House Boutique Hotel
I couldn’t find a flat here for my five-month contract. There were a couple that were doable, but some landlords told me flat out that they wouldn’t rent it to me because I was in a wheelchair and a woman, while a couple of others I visited had the rent magically increased from when I inquired about it to when I arrived for the viewing. House Boutique Hotel is great. Most of the other rooms that are accessible are in places like Sofitel, which there is no way I could afford. Here it’s fully accessible – rolling into the hotel and then rolling into my room. In the bathroom there are handrails near the toilet, which just makes everything so much easier, and a plastic chair in the shower. Having a fully accessible place to live is a novelty and there is nothing like being able to access your bed and take a shower.
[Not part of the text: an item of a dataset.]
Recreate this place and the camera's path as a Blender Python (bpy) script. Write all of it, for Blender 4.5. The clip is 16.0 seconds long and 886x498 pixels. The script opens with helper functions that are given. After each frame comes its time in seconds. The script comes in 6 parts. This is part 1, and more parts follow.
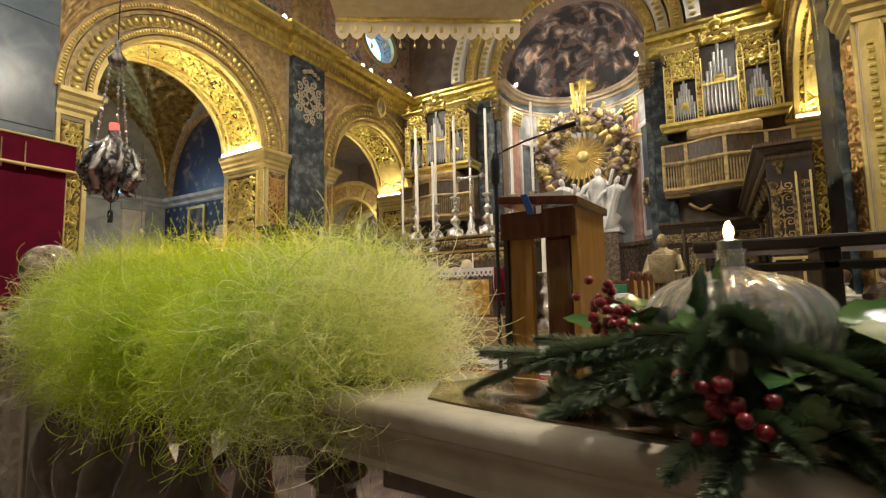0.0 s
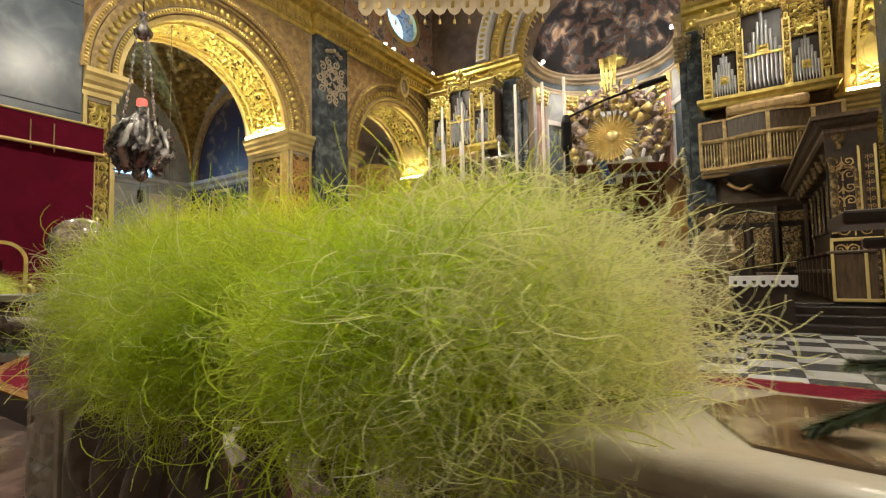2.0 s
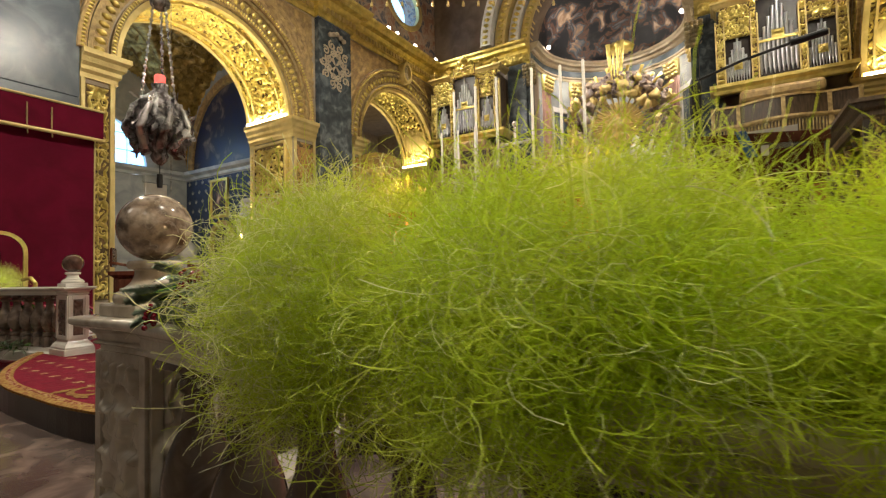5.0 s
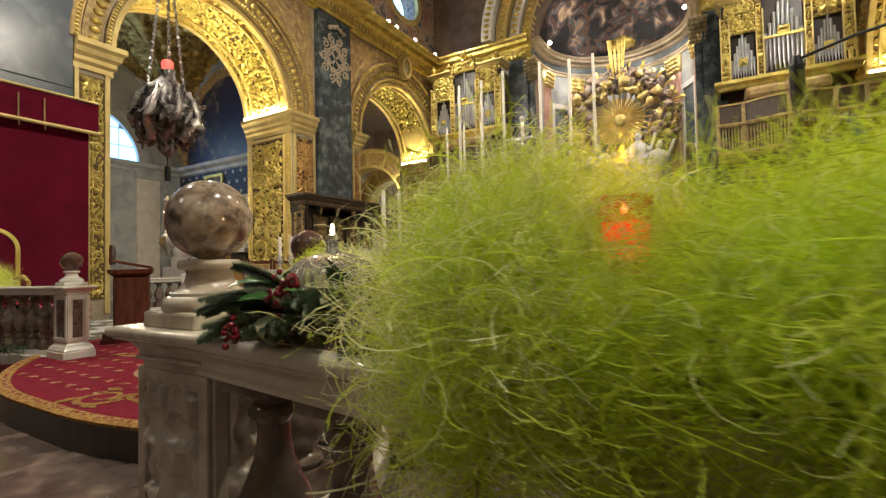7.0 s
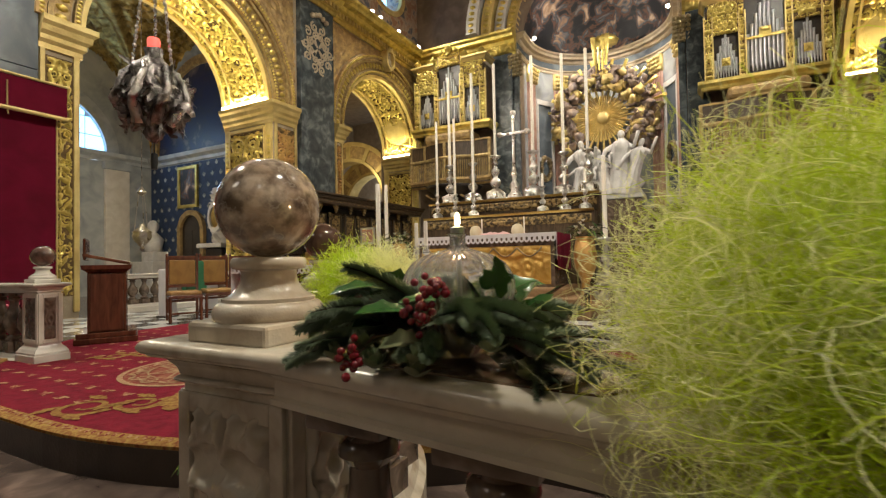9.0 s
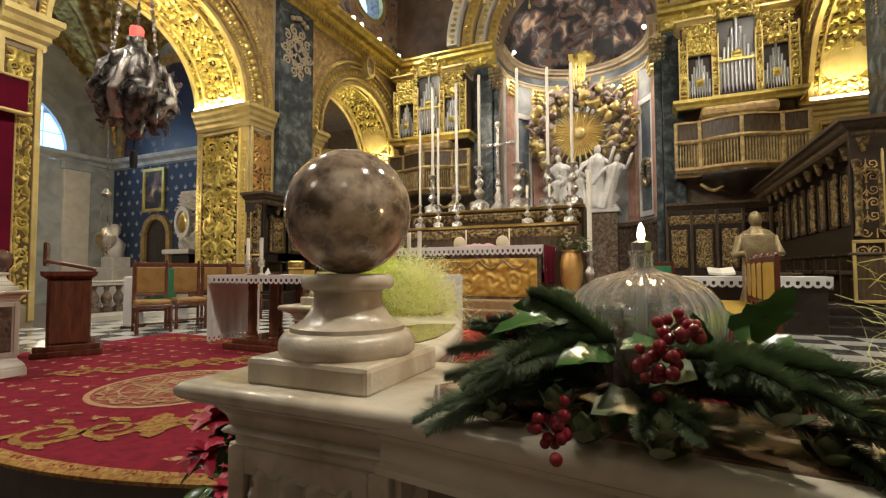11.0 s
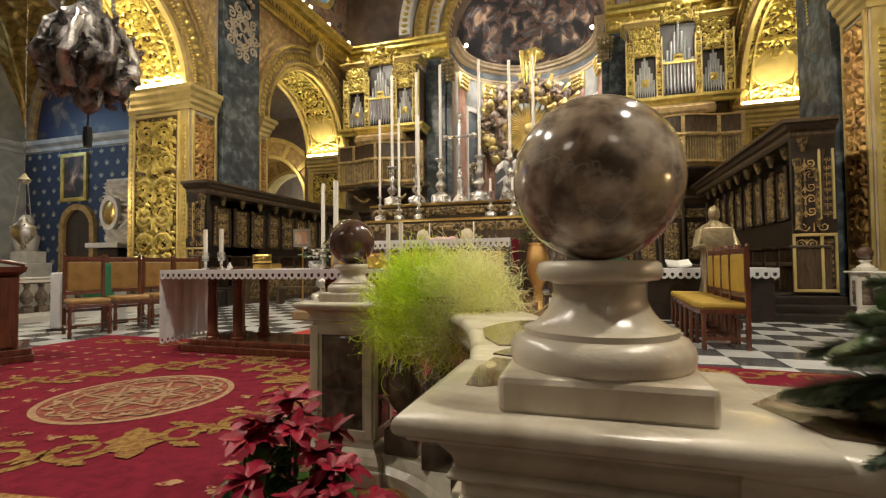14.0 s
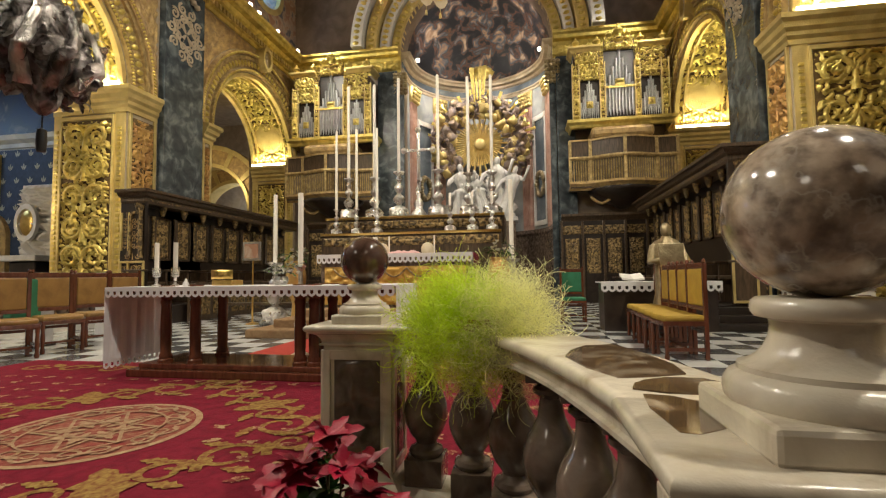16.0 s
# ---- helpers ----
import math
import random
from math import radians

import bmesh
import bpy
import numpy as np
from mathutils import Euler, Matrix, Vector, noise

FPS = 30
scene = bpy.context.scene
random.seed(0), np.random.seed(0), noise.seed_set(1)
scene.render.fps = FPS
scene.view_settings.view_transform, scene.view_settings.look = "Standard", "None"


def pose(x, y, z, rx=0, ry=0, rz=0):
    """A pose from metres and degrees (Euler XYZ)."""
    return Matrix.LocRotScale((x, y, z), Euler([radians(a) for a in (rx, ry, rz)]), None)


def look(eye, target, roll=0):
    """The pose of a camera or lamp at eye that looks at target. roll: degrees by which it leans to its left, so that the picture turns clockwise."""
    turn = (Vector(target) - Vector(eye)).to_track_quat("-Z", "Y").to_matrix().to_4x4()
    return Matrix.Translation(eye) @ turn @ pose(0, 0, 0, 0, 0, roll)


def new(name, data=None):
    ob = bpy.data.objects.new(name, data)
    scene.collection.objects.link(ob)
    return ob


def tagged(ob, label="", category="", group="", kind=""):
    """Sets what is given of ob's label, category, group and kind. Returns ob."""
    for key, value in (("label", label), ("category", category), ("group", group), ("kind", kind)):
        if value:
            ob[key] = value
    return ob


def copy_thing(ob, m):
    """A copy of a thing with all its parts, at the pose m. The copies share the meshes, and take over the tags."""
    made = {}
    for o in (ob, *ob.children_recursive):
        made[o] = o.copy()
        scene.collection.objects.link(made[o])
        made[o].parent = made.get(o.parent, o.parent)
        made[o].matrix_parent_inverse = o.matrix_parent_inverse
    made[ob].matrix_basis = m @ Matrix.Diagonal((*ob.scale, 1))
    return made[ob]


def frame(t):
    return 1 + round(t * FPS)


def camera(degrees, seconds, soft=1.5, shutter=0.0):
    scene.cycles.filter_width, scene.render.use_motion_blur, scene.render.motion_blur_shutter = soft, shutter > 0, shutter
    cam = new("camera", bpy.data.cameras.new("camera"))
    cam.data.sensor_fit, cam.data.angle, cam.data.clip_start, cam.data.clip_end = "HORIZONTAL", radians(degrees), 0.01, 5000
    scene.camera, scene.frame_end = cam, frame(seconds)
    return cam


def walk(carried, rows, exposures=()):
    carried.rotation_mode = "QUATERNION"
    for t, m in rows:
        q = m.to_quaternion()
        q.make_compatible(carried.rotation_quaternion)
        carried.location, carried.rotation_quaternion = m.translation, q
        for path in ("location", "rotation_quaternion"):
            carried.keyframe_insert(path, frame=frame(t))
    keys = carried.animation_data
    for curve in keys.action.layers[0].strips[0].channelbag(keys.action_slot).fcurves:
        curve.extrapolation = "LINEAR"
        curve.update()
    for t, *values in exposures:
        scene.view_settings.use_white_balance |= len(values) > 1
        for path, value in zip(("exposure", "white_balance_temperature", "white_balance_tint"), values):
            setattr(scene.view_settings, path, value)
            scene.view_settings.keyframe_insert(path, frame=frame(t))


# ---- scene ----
cam = camera(86.7, 16.0, 1.2, 0.4)
PATH = [
    (0, (-0.302, -0.189, 1.114), (-1.308, 1.53, 1.299), -1.1),
    (0.5, (-0.376, -0.194, 1.111), (-1.404, 1.514, 1.277), -1.5),
    (1, (-0.455, -0.169, 1.111), (-1.507, 1.525, 1.27), -1.3),
    (1.5, (-0.556, -0.107, 1.11), (-1.631, 1.573, 1.253), -1.3),
    (2, (-0.64, -0.068, 1.102), (-1.718, 1.613, 1.221), -1.0),
    (2.5, (-0.753, -0.072, 1.096), (-1.8, 1.629, 1.194), -0.8),
    (3, (-0.846, -0.1, 1.099), (-1.871, 1.615, 1.179), -1.1),
    (3.5, (-0.951, -0.119, 1.094), (-1.988, 1.59, 1.164), -1.3),
    (4, (-1.043, -0.099, 1.098), (-2.102, 1.596, 1.178), -1.6),
    (4.2, (-1.088, -0.094, 1.097), (-2.154, 1.596, 1.186), -1.3),
    (6.5, (-1.516, -0.072, 1.117), (-2.524, 1.654, 1.167), -1.3),
    (7, (-1.637, -0.05, 1.117), (-2.658, 1.668, 1.184), -1.3),
    (7.5, (-1.794, 0.017, 1.108), (-2.839, 1.72, 1.192), -1.0),
    (8, (-1.87, 0.026, 1.129), (-2.92, 1.726, 1.21), -0.8),
    (8.5, (-1.909, 0.013, 1.125), (-2.909, 1.744, 1.19), -0.6),
    (9, (-2.006, -0.012, 1.131), (-2.937, 1.758, 1.178), -1.1),
    (11.3, (-2.341, 0.045, 1.16), (-3.141, 1.876, 1.249), 0.2),
    (11.5, (-2.349, 0.039, 1.166), (-3.132, 1.878, 1.245), 0.4),
    (12, (-2.483, 0.023, 1.145), (-3.174, 1.898, 1.217), 0.1),
    (12.5, (-2.569, -0.024, 1.146), (-3.23, 1.863, 1.196), -0.4),
    (13, (-2.641, -0.035, 1.141), (-3.299, 1.853, 1.184), -0.5),
    (13.5, (-2.707, -0.006, 1.142), (-3.358, 1.885, 1.192), -0.5),
    (14, (-2.814, 0.066, 1.142), (-3.396, 1.978, 1.205), -0.5),
    (14.5, (-2.89, 0.094, 1.152), (-3.42, 2.02, 1.244), 0.1),
    (15, (-2.975, 0.093, 1.157), (-3.425, 2.04, 1.256), -0.2),
    (15.5, (-3.089, 0.062, 1.167), (-3.458, 2.025, 1.264), -0.6),
    (16, (-3.158, 0.051, 1.176), (-3.503, 2.018, 1.29), -0.7),
]
walk(cam, [(t, look(eye, target, roll)) for t, eye, target, roll in PATH])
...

Russian Market is pretty accessible. Well, relatively so. You can get into the various levels if you go down the street parallel to the street with the vegetable and fruits. It’s designed as a cascade of steps inside the Russian Market – there are levels that change as you go up the street. I wouldn’t be able to get up the steps inside, but I can go into each level from the outside. I like it because it reminds you of a Turkish bazaar – there’s so much stuff around you and so many smells. It’s a lot more compact than Central Market, which is more accessible, but I like Russian Market more because it’s cosy and interesting to navigate the rows. You have a lot of people that are willing to move their whole stall to accommodate you. Cambodian people, while they are reserved, they do help you.